Nada hay de extraño en que, a lo largo de su primer decenio, la visión que el votante proyectaba sobre sus líderes fuera un calco de la anterior fe carismática en el mando supremo. Y que, más que en una política, siguiéramos inmersos en esa variedad de teología política que los clásicos juzgaban motor de servidumbre. Y así, la 'fe' que sus devotos depositaban en el carisma de un Felipe González, no era muy diferente a la que antes –y, en buena parte, los mismos– depositaran en la unción del Caudillo. El Amo –fuera cual fuera su nombre– sabía mejor que nadie lo que convenía a los siervos. Y los siervos agradecían sus dones con el mejor ánimo. Era una inercia triste. E inevitable. No se sale de la minoría de edad política por un acto de voluntad instantáneo. La servidumbre voluntaria tienta pesadamente a los humanos. Ser libre exige demasiado esfuerzo.
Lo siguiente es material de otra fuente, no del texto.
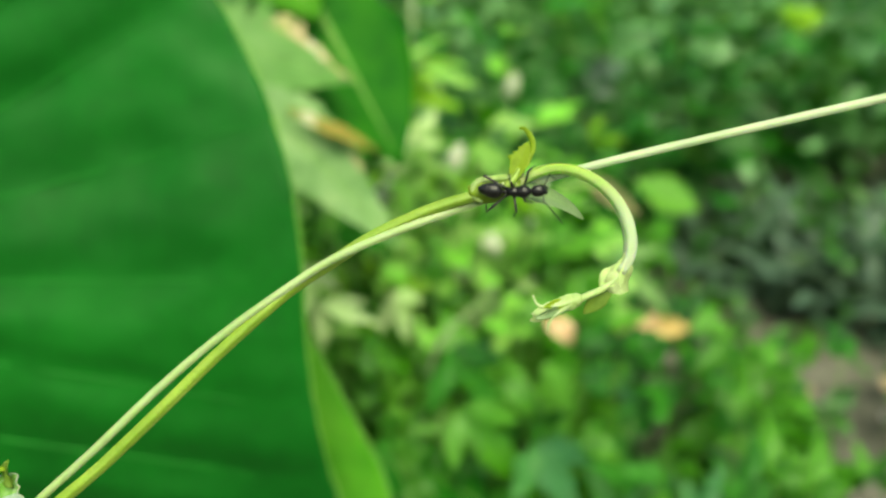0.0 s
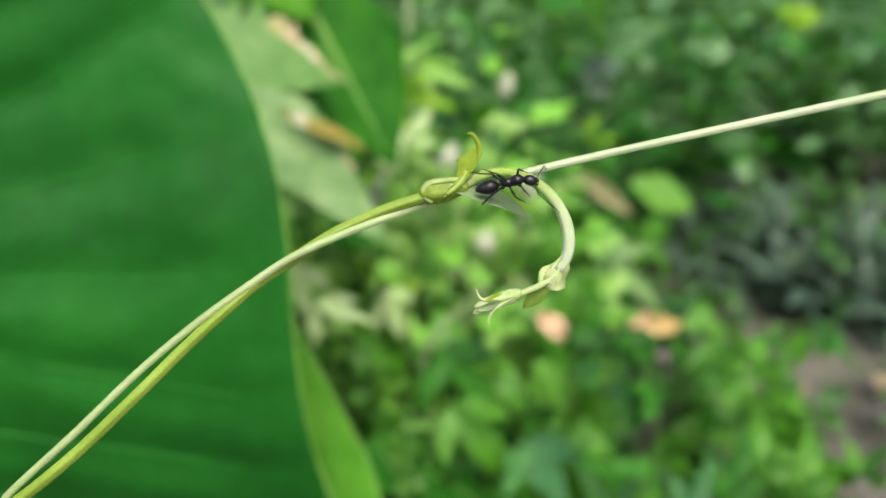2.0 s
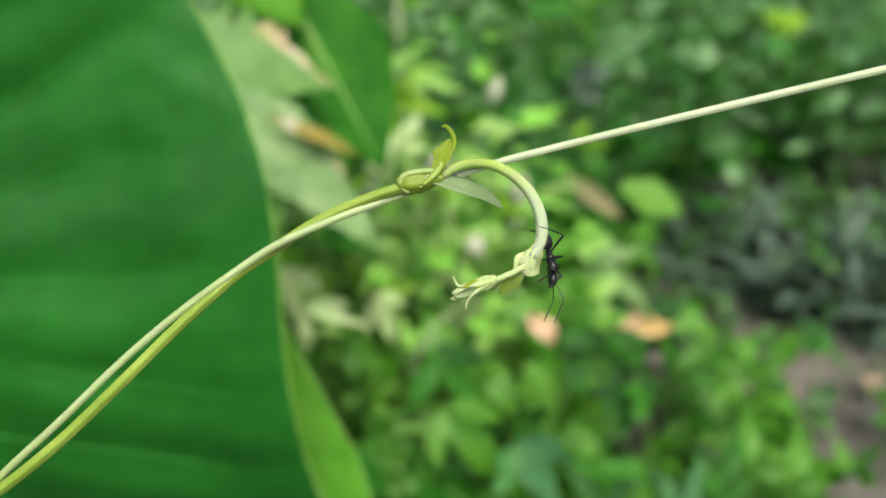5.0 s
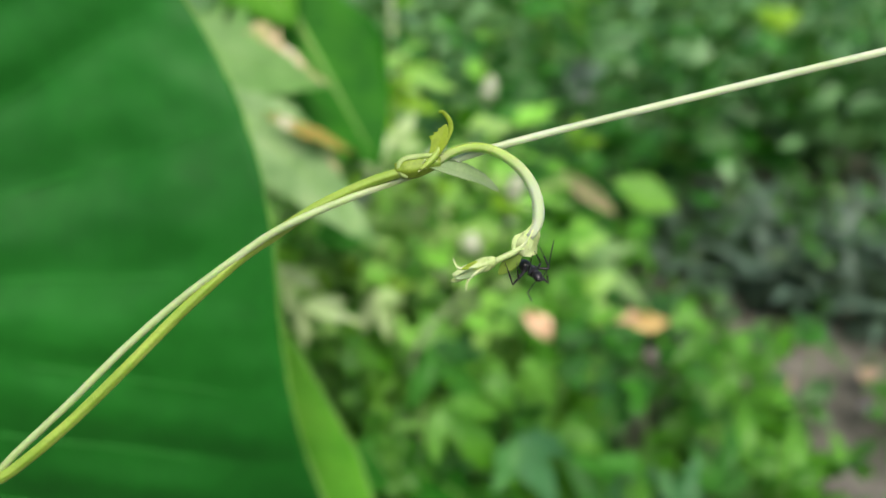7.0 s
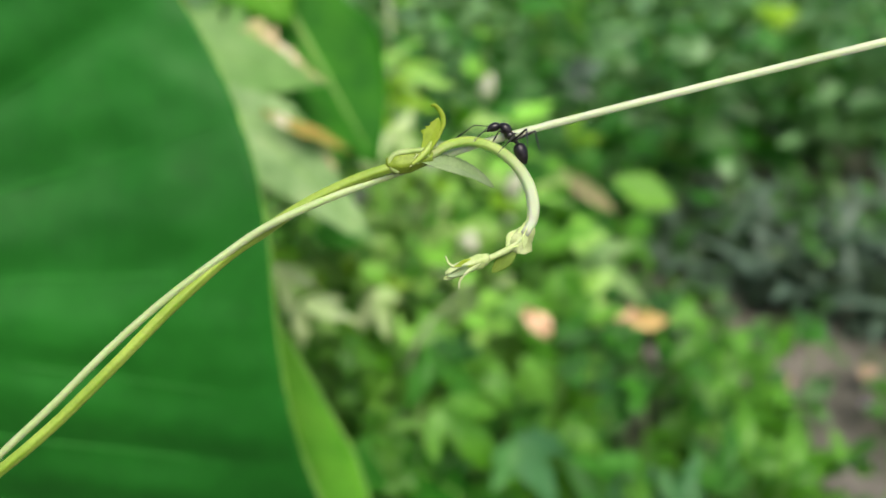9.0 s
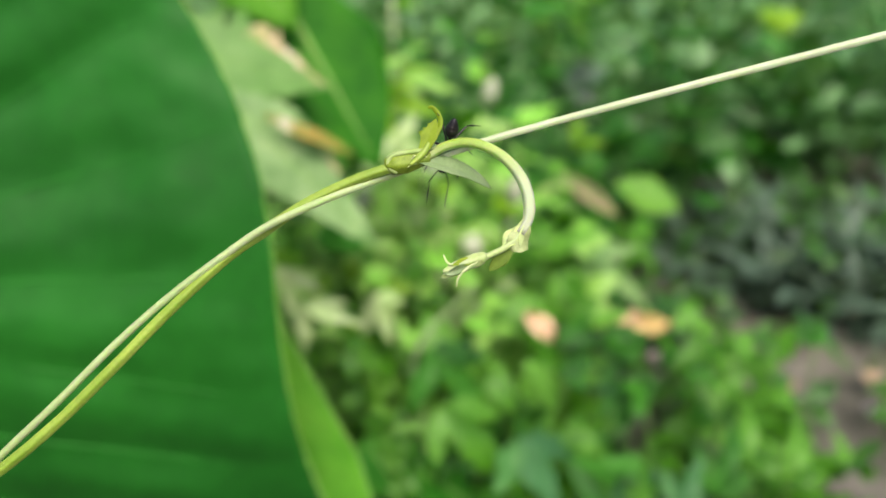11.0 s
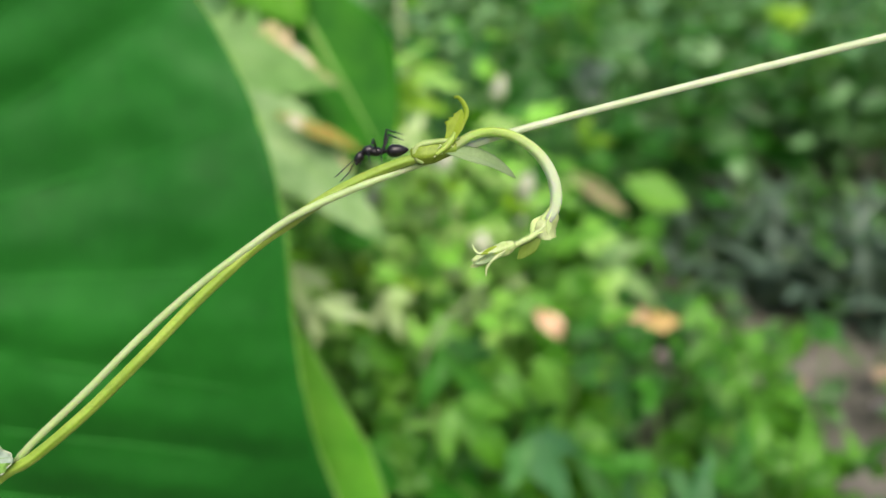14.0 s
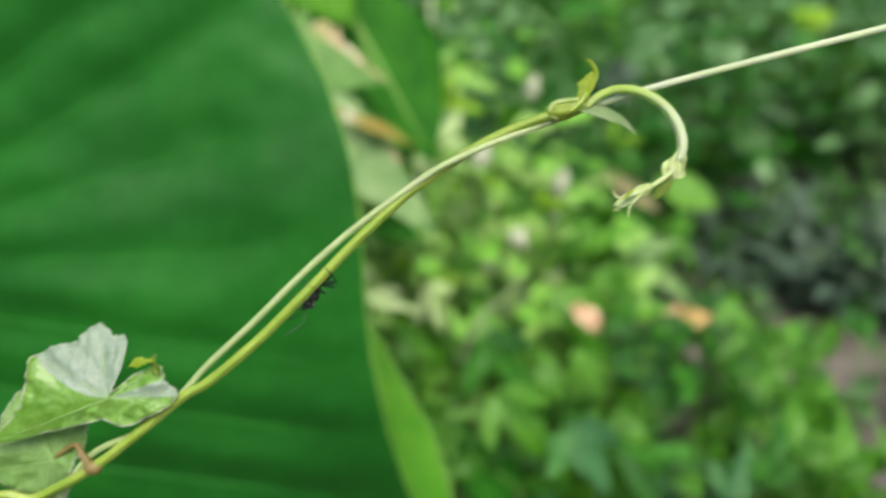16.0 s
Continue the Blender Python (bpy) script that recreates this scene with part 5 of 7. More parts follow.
    walk(ANT_PARTS['LM'], [(0, pose(-0.0004, 0.00026, -0.00034, -81.2, -58.2, 114.0)), (0.5, pose(-0.0004, 0.00026, -0.00034, -36.9, -33.4, 96.1)), (1, pose(-0.0004, 0.00026, -0.00034, -73.4, -52.1, 113.5)), (1.5, pose(-0.0004, 0.00026, -0.00034, 79.9, -112.2, -58.8)), (2, pose(-0.0004, 0.00026, -0.00034, 80.3, -136.6, -37.2)), (2.5, pose(-0.0004, 0.00026, -0.00034, -34.1, -34.6, 89.2)), (3, pose(-0.0004, 0.00026, -0.00034, -58.4, -39.0, 115.3)), (3.25, pose(-0.0004, 0.00026, -0.00034, -35.4, -69.5, 49.4)), (3.5, pose(-0.0004, 0.00026, -0.00034, 33.2, -54.9, -59.7)), (4, pose(-0.0004, 0.00026, -0.00034, -88.5, -107.4, 71.2)), (4.22, pose(-0.0004, 0.00026, -0.00034, -49.1, -65.2, 71.0)), (4.45, pose(-0.0004, 0.00026, -0.00034, -31.8, -27.1, 99.6)), (4.7, pose(-0.0004, 0.00026, -0.00034, -26.3, -27.1, 88.2)), (4.95, pose(-0.0004, 0.00026, -0.00034, -24.2, -27.1, 83.3)), (5.2, pose(-0.0004, 0.00026, -0.00034, -33.5, -27.1, 102.7)), (5.45, pose(-0.0004, 0.00026, -0.00034, -21.4, -27.1, 76.2)), (5.7, pose(-0.0004, 0.00026, -0.00034, -31.8, -27.1, 99.6)), (5.95, pose(-0.0004, 0.00026, -0.00034, -26.3, -27.1, 88.2)), (6.2, pose(-0.0004, 0.00026, -0.00034, -24.2, -27.1, 83.3)), (6.5, pose(-0.0004, 0.00026, -0.00034, -19.1, -30.3, 63.7)), (7, pose(-0.0004, 0.00026, -0.00034, -66.2, -57.6, 99.6)), (7.5, pose(-0.0004, 0.00026, -0.00034, -48.3, -59.9, 75.8)), (8, pose(-0.0004, 0.00026, -0.00034, -47.7, -48.5, 88.9)), (8.5, pose(-0.0004, 0.00026, -0.00034, -57.3, -47.0, 103.0)), (9, pose(-0.0004, 0.00026, -0.00034, -31.1, -27.1, 98.2)), (9.45, pose(-0.0004, 0.00026, -0.00034, -31.8, -27.1, 99.6)), (9.7, pose(-0.0004, 0.00026, -0.00034, -26.3, -27.1, 88.2)), (9.95, pose(-0.0004, 0.00026, -0.00034, -24.2, -27.1, 83.3)), (10.2, pose(-0.0004, 0.00026, -0.00034, -33.5, -27.1, 102.7)), (10.45, pose(-0.0004, 0.00026, -0.00034, -21.4, -27.1, 76.2)), (10.7, pose(-0.0004, 0.00026, -0.00034, -31.8, -27.1, 99.6)), (10.95, pose(-0.0004, 0.00026, -0.00034, -26.3, -27.1, 88.2)), (11.2, pose(-0.0004, 0.00026, -0.00034, -24.2, -27.1, 83.3)), (11.5, pose(-0.0004, 0.00026, -0.00034, -31.1, -27.1, 98.2)), (12, pose(-0.0004, 0.00026, -0.00034, -33.9, -27.1, 103.3)), (12.5, pose(-0.0004, 0.00026, -0.00034, -27.1, -27.1, 90.0)), (13, pose(-0.0004, 0.00026, -0.00034, -21.6, -27.1, 76.7)), (13.25, pose(-0.0004, 0.00026, -0.00034, -71.4, -55.8, 107.3)), (13.5, pose(-0.0004, 0.00026, -0.00034, 32.9, -133.0, -14.6)), (14, pose(-0.0004, 0.00026, -0.00034, -44.3, -58.3, 72.3)), (14.25, pose(-0.0004, 0.00026, -0.00034, -7.1, -15.0, 50.6)), (14.5, pose(-0.0004, 0.00026, -0.00034, 17.0, 30.8, 56.9)), (15, pose(-0.0004, 0.00026, -0.00034, -27.1, -27.1, 90.0)), (15.5, pose(-0.0004, 0.00026, -0.00034, -21.6, -27.1, 76.7)), (16, pose(-0.0004, 0.00026, -0.00034, -23.6, -27.1, 81.8))])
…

Pasado este ya casi medio siglo, el balance es ambiguo. El primordial apuntalamiento de la UE hace poco verosímil un retorno a tiempos oscuros, impensables en la Europa actual. Pero el curso de la historia ha ido ensanchando las grietas que el texto del 78 dejaba abiertas. Y dos de ellas exigen hoy ser reparadas. O el edificio constitucional entrará en ruina.
Está, primero, la contradictoria definición del sujeto sobre el cual la Constitución se asienta. Decir que el sujeto constituyente es la nación española e inventar, acto seguido, unas curiosas entidades, a las que, bajo la abusiva denominación de 'nacionalidades', se dota de potestad autodefinitoria –esto es constituyente– fue una brutal paradoja, de la que necesariamente había de derivar el golpe de Estado permanente en el que se ha instalado Cataluña y en el que acabará por instalarse el País Vasco.
Está, luego, la quiebra de la división de poderes, que la ley orgánica del poder judicial impuso en 1985. En violación de lo previsto por el texto del 78, el gobierno de los jueces fue equitativamente repartido entre los partidos políticos. Y el principio conforme al cual «una sociedad que no garantiza la división y autonomía de los poderes no tiene Constitución» fue orillado. Así pereció la ortodoxia constitucional. Gobernó de ese modo el PSOE, gobernó el PP: la aberración pervive, intacta, porque beneficia por igual a quienquiera que gobierne. Y sobre ella ha venido a asentarse ahora la impunidad de futuras sediciones. Que llegarán pronto; en eso hay poca duda.
Las dos grietas hoy se cruzan. El sujeto constituyente está desmigajado. No hay poder judicial independiente. Hablar de plenitud constitucional es un eufemismo piadoso.